The only issue was a few typos. However, those are easily overlooked when you take into account the story. Which was fast paced, action packed, and full of character. I'm excited to continue the series. Some may complain about the length, but I find it nice to have a short read that I can finish in one sitting.
I enjoyed reading this story. It was quite a change from the normal science fiction stories that I tend to read. My only real complaint is that now I wish there was more background info on the battle station instead of just a generic once over explanation of everything.
If you're looking for something quick and easy to read, you could go with worse. It's not particularly deep in and of itself (the author wrote it in a week or two, and it shows), but the premise and writing are decent enough to keep going.
Been hearing about this series within a few other series for a while. Thought i'd try it out. Awesome! There goes another slice of my free time now to reading this series too. Love it!
An entertaining premise that is much too short, needs an editing pass from a different editor. The rest of the series is much too expensive you're basically paying per chapter.
A little short but certainly an nice easy read. Took a star off for the writing. I understand it was the author's first book but it felt a little like it was written by a younger person and lacked some polish. Definitely will try more.
Based on this short first in series, I am excited about it all.
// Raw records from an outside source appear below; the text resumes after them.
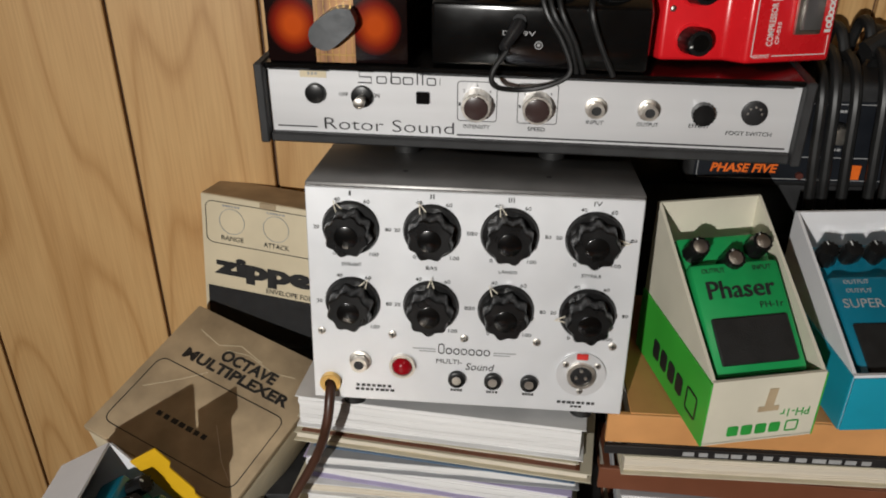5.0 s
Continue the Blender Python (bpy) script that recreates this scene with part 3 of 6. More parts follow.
for h, cv, pg, x0, x1, yf, lab, hard in LEFT:
    book("book", x0, x1, yf, z, h - 0.0004, 0.15, -8 + 2.5 * math.sin(z * 900), CV[cv], pg, hard, 0.002, lab)
    z += h
RIGHT = [
    (0.030, "russet", PAPERCREAM, -0.058, 0.146, 0.386, "brown book with lettered spine", True),
    (0.018, "white", PAPER, -0.046, 0.146, 0.388, "white paperback with soft covers", False),
    (0.012, "lilac", PAPER, -0.050, 0.146, 0.392, "pale lilac paperback in the stack", False),
    (0.026, "grey", PAPER, -0.060, 0.146, 0.392, "thick paperback with white page edges", False),
    (0.021, "russet", PAPERCREAM, -0.062, 0.146, 0.396, "brown illustrated hardback in the stack", True),
    (0.017, "cream", PAPERCREAM, -0.062, 0.146, 0.394, "book with cream page edges", False),
    (0.009, "dark", PAPERCREAM, -0.060, 0.146, 0.396, "thin book with black spine", True),
    (0.026, "orange", PAPER, -0.060, 0.146, 0.398, "orange covered book on the stack", True),
]
z = TOP + 0.052
for h, cv, pg, x0, x1, yf, lab, hard in RIGHT:
    ob = book("book", x0, x1, yf, z, h - 0.0004, 0.15, -5 + 2 * math.sin(z * 700), CV[cv], pg, hard, 0.001, lab)
    if lab.startswith("brown book"):
        part("spine", bx(-0.11, 0.11, -0.001, 0.003, 0.004, 0.029, 0.0005, 1), CV["cream"], ob, "lettered cream spine")
        bars(ob, 0.0, 0.017, 0, 0.16, 0.0045, 20, GROOVE, front(-0.0015))
    elif cv in ("orange", "russet", "dark"):
        part("spine", bx(-0.118, 0.118, -0.001, 0.003, 0.0005, h - 0.001, 0.0005, 1), CV[cv], ob)
        if cv == "dark":
            bars(ob, 0.0, 0.0045, 0, 0.13, 0.0035, 12, GREYINK, front(-0.0015))
    z += h
ZR = z
photo = surf("photo_brown_print", (0.25, 0.10, 0.04), 0.35, 0, 0.6, 30, 300, 0)

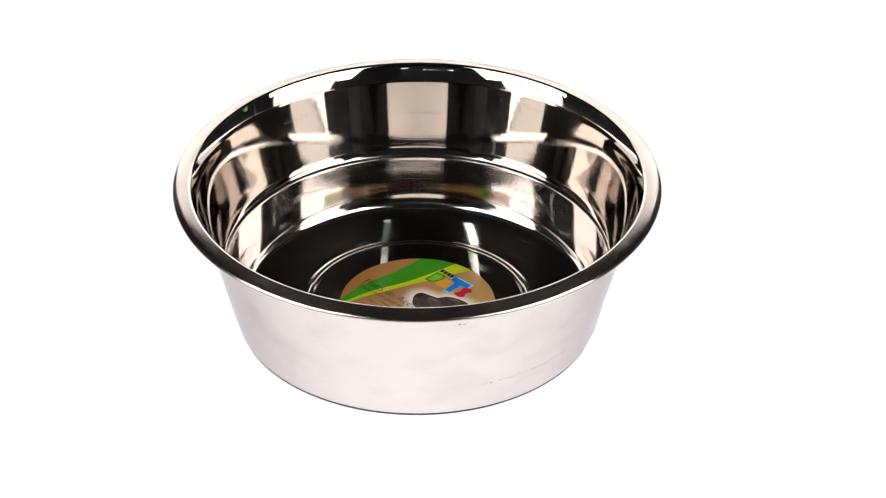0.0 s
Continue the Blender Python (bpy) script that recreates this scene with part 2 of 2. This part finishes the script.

This first book sets up the introduction to Athena Lee and how she survived 15 years alone in space. Now this is real space opera. I can't wait to jump into the next book.
Great story but I felt it was too short. It would have been nice to hear about her rescue of Wilson and her sanity. More about the building of the base. Looking forward to reading the next installment.
Interesting start. Bit short and the cost per page is quite high...
Interesting premise, good story and I'll be following at least one more book. It's an expensive book for the number of pages, so it will need to be really good.